2015-07-30 / 渡米前後日記

なんとか無事に四谷のマンションを引き払い、本日からホテル住まい。タクシーを降りてポーターに預けた荷物は、大型スーツケースから紙袋まで計10個。10本指で指差し確認する。多いな。

宿泊先の最寄りは銀座界隈なので、出発直前まで、東京のシアターディストリクトにおける観劇オタクたちの楽屋出待ち光景を眺めて過ごすことになる。有楽町阪急には帝劇『エリザベート』の垂れ幕、日比谷シャンテの脇を通って、東京宝塚劇場とシアタークリエ、日生劇場を横目に、勝手知ったるコリドー街で晩ごはん。なんだか、あまりにも通い慣れた道すぎて、日本を離れるという実感がわかない。
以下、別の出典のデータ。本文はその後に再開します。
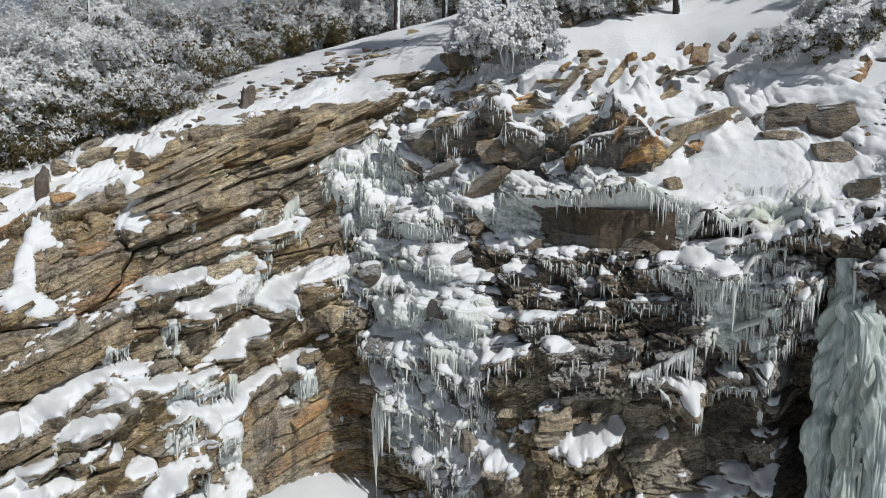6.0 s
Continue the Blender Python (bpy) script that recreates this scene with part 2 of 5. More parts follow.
# the plan of the rock face, level by level
LEVELS = [-1.2, 0.0, 3.0, 5.5, 7.0, 8.3, 9.5, 10.7, 12.0]
PLAN_FOOT = [
    [(-18, 15), (-14.5, 16.8), (-10.9, 18.7), (-7.9, 20.4), (-6.2, 21.2), (-4.9, 21.5), (-3.1, 19.6), (-1.6, 17.5), (0, 16.3), (1.9, 14.5), (2.7, 13.3), (4.7, 10.9), (5.9, 9.3), (8.5, 6)],
    [(-18, 15.2), (-14.5, 17.0), (-10.9, 18.8), (-7.9, 20.5), (-6.2, 21.3), (-4.9, 21.6), (-3.2, 19.7), (-1.6, 17.6), (-0.1, 16.4), (1.9, 14.6), (2.9, 13.4), (4.7, 11.0), (5.9, 9.4), (8.5, 6)],
    [(-18, 15.6), (-14.7, 17.3), (-11.4, 18.9), (-8.0, 20.6), (-6.2, 21.5), (-4.9, 21.7), (-3.3, 19.3), (-1.6, 17.2), (0.2, 16.2), (2.3, 14.9), (3.4, 13.2), (4.4, 11.2), (5.6, 9.7), (8.5, 6)],
]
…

昨日までプレビュー公演に通い詰めた『貴婦人の訪問』本公演のポスターがあちこちに飾られていて、でももうこの公演期間には私は東京にいないのだよな、とせつなくなる。けど実感がわかない。うっかりチケットを引き取りに行きそうになる。

チェックインを終え、「最後の晩餐」を何にするかという話になり、うなぎを食べに行く。ニホンウナギもヨーロッパウナギも国際自然保護連合から絶滅危惧種に指定されたということで、最近はさすがの私も無闇に食べるのを自粛しているのだが……だからこそ、一片の悔いも残さぬように「最後のうなぎ」を美味しくいただいた。